In this video, you’ll see a smashing little troupe of campaigners harassing members of the congregation outside a mosque in Canterbury. There’s a charming – charming – lady by the name of Jada leading them. They proceed to ignore questions from the police, whilst condemning the Muslims who refuse to rise to their invasive interrogation. This is hypocritical in and of itself, but the best bit is at around 5:45. Jada reckons Muslims are “inciting hatred and violence against the likes of you and I”. So your wildly offensive Facebook page isn’t inciting hatred and Islamophobia, BF? Are you honestly suggesting that the fascist marches and English Defence League protests in my locality are loving and peaceful? What a joke.

BDR - head turn, smiles gone

Repeatedly, you’ll hear the unseen interviewer – another BF crony – question Muslim bystanders about the alleged 72 virgins they’ll get in the afterlife if they kill non-Muslims. This is brilliant. My favourite thing about Britain First and their ilk is their ability to turn into professors of Islamic Studies at the drop of a hat. They’ve all got fucking PhDs in a combined honours course of Comparative Islamophobia with Bigotry Studies.

He asks: “Can you tell us if you kill non-Muslims in the service of Jihad, you get 72 virgins in Paradise?” This is an annoyingly common myth about Islam. Just like the Bible, the Quran should be interpreted as an allegorical text. As with Heaven, Jannah is seen as a place of goodness and purity, a source of eternal reward for leading a good life. You get a bunch of things for having strong faith – Muslims don’t believe they will receive literally everything listed in the Quran. Furthermore, the Quran is such an old book and it has been translated so many times that it’s likely “virgins” was a mistranslation. It could be “angels” – standard for the afterlife, I suppose – or even just nice food and drink. Seriously. We don’t know. Nowhere are the eternal rewards in Jannah linked to terrorism. He also uses the term “jihad” without really knowing what it means. “Jihad” is the act of maintaining Islam and making sure the religion survives. It’s a terrible thing that it has been misinterpreted by some followers of Islam, but we can’t pretend that terrorism is a purely Islamic phenomenon.

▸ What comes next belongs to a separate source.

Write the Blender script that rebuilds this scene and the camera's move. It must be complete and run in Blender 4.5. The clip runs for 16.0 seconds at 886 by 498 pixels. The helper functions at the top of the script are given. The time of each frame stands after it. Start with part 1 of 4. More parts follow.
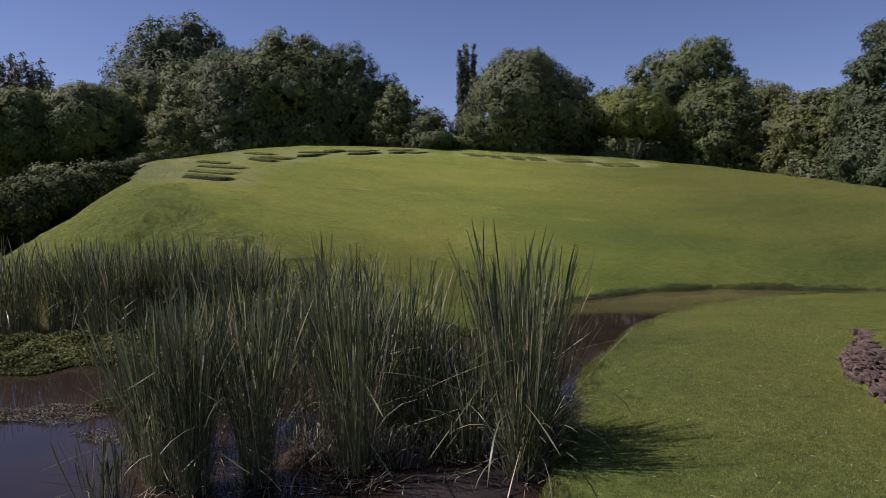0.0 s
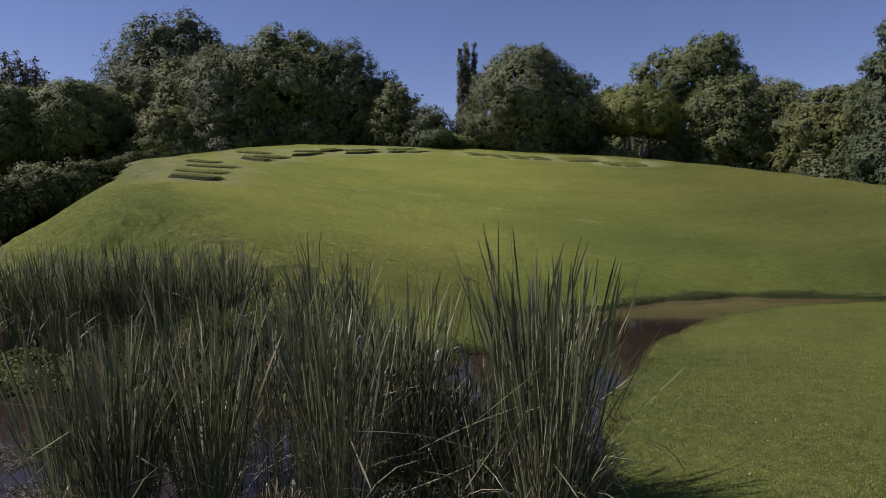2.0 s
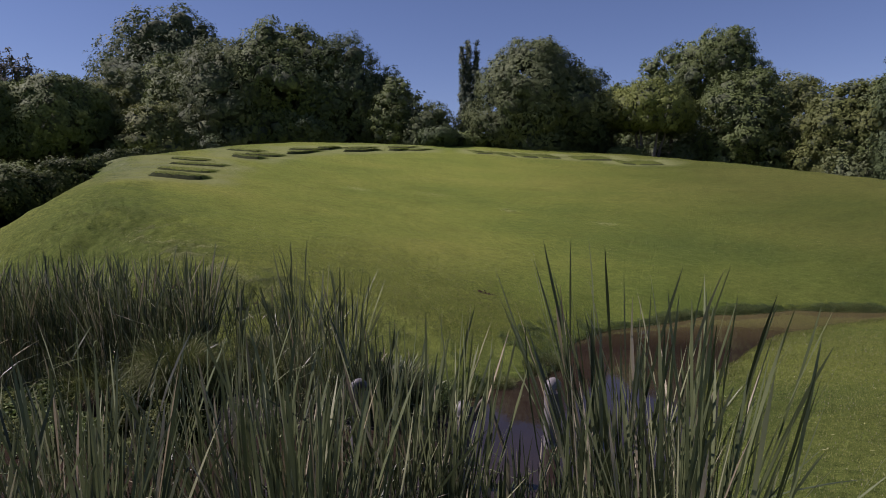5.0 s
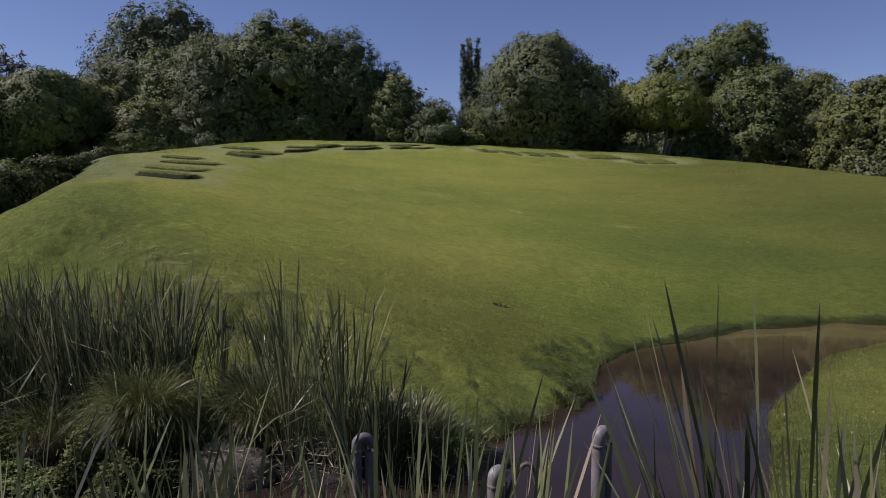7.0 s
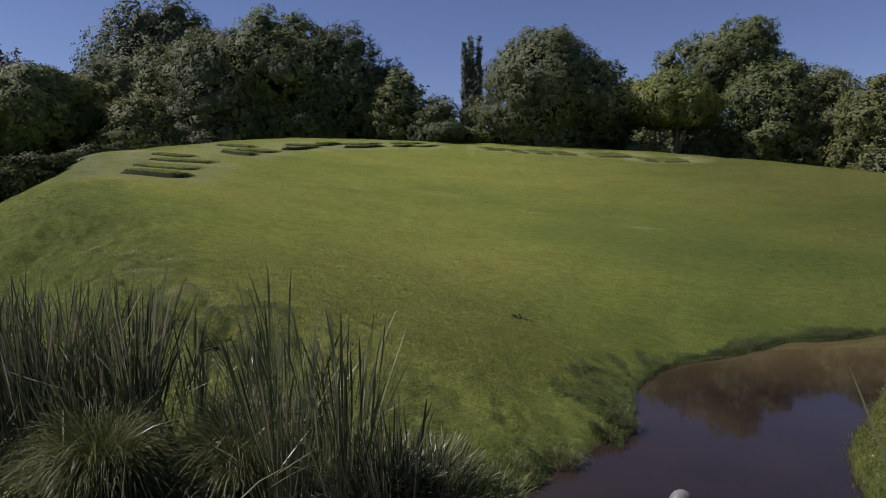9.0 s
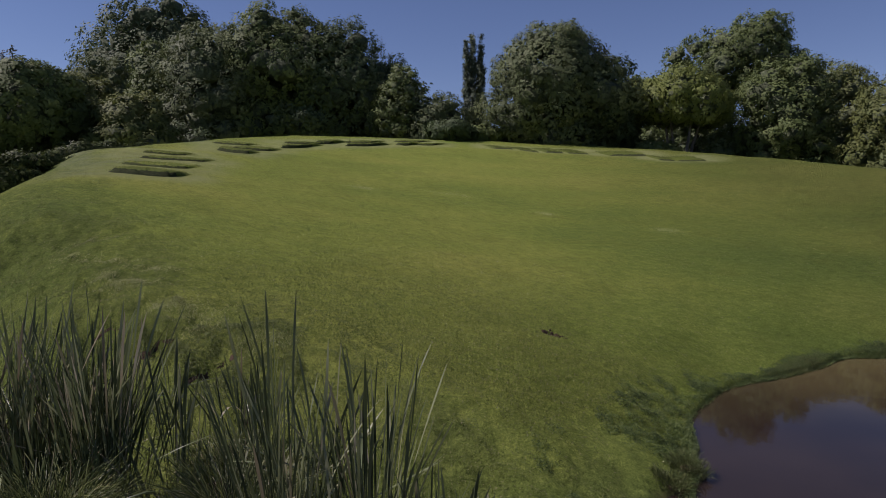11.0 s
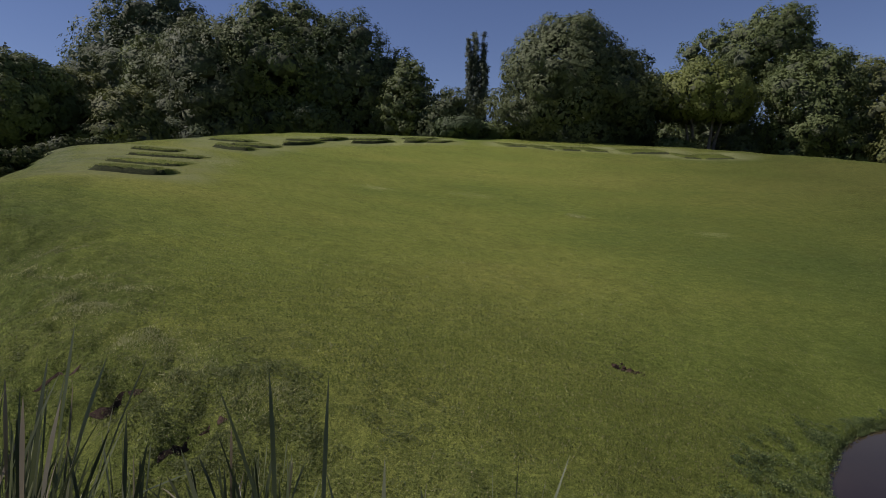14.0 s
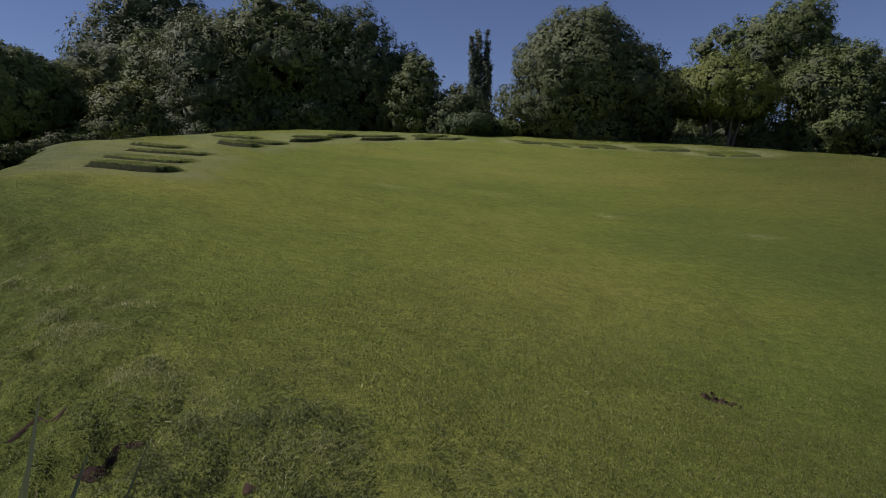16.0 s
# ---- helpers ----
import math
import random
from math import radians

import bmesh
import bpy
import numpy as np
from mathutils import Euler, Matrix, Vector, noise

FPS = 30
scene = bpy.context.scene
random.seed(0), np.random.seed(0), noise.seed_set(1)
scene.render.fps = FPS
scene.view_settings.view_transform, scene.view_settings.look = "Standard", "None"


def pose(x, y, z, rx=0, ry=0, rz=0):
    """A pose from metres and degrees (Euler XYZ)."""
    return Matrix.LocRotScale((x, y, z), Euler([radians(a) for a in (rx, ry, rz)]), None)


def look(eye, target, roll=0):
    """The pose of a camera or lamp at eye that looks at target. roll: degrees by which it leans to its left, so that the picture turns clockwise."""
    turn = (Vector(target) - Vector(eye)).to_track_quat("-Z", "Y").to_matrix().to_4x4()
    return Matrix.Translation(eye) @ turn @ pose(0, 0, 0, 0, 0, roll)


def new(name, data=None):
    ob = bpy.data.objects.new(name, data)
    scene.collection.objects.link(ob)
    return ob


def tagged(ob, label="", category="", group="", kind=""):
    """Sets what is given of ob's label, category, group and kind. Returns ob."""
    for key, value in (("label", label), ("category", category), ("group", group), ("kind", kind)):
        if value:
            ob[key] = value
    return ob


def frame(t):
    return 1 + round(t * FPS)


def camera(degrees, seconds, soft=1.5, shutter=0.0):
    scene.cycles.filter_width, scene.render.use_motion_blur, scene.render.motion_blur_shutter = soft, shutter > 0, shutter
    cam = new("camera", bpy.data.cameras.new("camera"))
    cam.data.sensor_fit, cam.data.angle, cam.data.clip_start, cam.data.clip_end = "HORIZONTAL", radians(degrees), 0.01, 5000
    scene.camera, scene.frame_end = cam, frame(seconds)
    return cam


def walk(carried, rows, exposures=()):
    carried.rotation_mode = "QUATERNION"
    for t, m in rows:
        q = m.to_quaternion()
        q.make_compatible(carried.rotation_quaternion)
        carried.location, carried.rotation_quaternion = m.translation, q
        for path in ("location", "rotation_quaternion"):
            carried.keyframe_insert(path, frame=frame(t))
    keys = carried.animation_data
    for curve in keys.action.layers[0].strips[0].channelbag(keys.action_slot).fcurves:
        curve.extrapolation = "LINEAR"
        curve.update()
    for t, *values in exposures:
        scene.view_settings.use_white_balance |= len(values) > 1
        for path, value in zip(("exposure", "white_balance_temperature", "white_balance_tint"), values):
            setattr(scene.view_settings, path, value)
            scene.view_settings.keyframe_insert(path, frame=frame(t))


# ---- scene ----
cam = camera(70.0, 16.0, 0.95)
METRES, EYE, TILT, LEAN, TURN, AHEAD = 7.5, 2.49, -4.9, 0.0, 0.0, 1.302
ROWS = [
    (0.0, 0.0, 0.0, 0.0, 0.0, 0.0, -0.0),
    (0.5, -0.0007, 0.0286, 0.0037, -0.01, 0.01, 0.01),
    (1.0, -0.0018, 0.0607, 0.0074, -0.01, 0.02, -0.01),
    (1.5, -0.0035, 0.0896, 0.0115, -0.01, 0.02, -0.01),
    (2.0, -0.0054, 0.1219, 0.0153, 0.0, 0.02, -0.0),
    (2.5, -0.0079, 0.1513, 0.0183, 0.02, 0.02, -0.01),
    (3.0, -0.0118, 0.1828, 0.022, 0.03, 0.02, -0.01),
    (3.5, -0.0151, 0.2122, 0.0245, 0.05, 0.04, -0.01),
    (4.0, -0.0185, 0.2442, 0.0279, 0.06, 0.06, 0.0),
    (6.5, -0.0518, 0.3984, 0.0501, 0.01, -0.0, 0.01),
    (7.0, -0.0567, 0.4298, 0.0553, 0.01, -0.02, -0.01),
    (7.5, -0.0623, 0.4589, 0.0588, 0.02, -0.03, -0.0),
    (8.0, -0.069, 0.4895, 0.0614, 0.02, -0.03, 0.01),
    (8.5, -0.0754, 0.5168, 0.0638, 0.02, -0.03, 0.0),
    (9.0, -0.0834, 0.546, 0.067, 0.0, -0.04, -0.0),
    (11.5, -0.1332, 0.6879, 0.0843, -0.04, -0.07, 0.02),
    (12.0, -0.1439, 0.7185, 0.0873, -0.06, -0.06, 0.04),
    (12.5, -0.1542, 0.7467, 0.0905, -0.07, -0.06, 0.04),
    (13.0, -0.1646, 0.7769, 0.0939, -0.06, -0.06, 0.05),
    (13.5, -0.1753, 0.8053, 0.0967, -0.07, -0.03, 0.05),
    (14.0, -0.1889, 0.835, 0.0996, -0.08, -0.01, 0.04),
    (14.5, -0.2031, 0.8623, 0.1021, -0.09, -0.01, 0.06),
    (15.0, -0.2206, 0.8908, 0.105, -0.1, -0.02, 0.08),
    (15.5, -0.2386, 0.9173, 0.1074, -0.11, -0.03, 0.07),
    (16.0, -0.2591, 0.9464, 0.11, -0.11, -0.04, 0.08),
]
EXPOSURES = [(0.0, 0.25, 6150, 37), (8.0, 0.18, 6150, 34), (16.0, -0.13, 6150, 30)]
walk(cam, [(t, pose(0, 0, EYE, TILT, LEAN, TURN) @ pose(METRES * x, METRES * AHEAD * y, METRES * z, 90 + pitch, roll, yaw)) for t, x, y, z, yaw, pitch, roll in ROWS], EXPOSURES)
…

The fact that he mentions Muhammad’s child bride Ayesha/Aisha without naming her indicates, again, that he doesn’t really know what he’s talking about. It’s just another superficial stereotype of Islam. She was only six or seven when she was betrothed, and she married Muhammad aged 10 (according to most accounts). This was horrible, but it was unfortunately very common at the time. The marrying of young girls to adult men was a pervasive custom of the ancient world, because there was a greater chance of producing an heir if the fertile window was open wide. There are numerous examples of similar behaviour in the Bible and in ancient Jewish scriptures (though not necessarily in the Torah) – notably Numbers 31:18 and several examples of legal child marriage in Jewish law. None of the three Abrahamic religions are innocent of this, but nobody attacks Christians outside their church, demanding to know their thoughts on the condoning of slavery in both the Old and New Testament.

I call flaming bullshit.

The worst thing is that this video popped up on my newsfeed because a close relative shared it. Four of my friends have liked the BF Facebook page. Despite the blatant racism perpetuated by BF, people I care about are still invested in what these bigots have got to say. I think the lad at the end laughing and saying: “Am I gonna be on the fucking page?” is a testament to the douchebaggery that goes down on Facebook.

BF appear to be successful for the same reasons UKIP and the BNP are – because they’re good at scaremongering. They’re good at – to quote my new friend Jada – inciting hatred and violence.

So, moral of the story, DON’T LISTEN TO BRITAIN FIRST. And, if there are any BF supporters reading, I’m one of those dreaded white liberals you were warned about.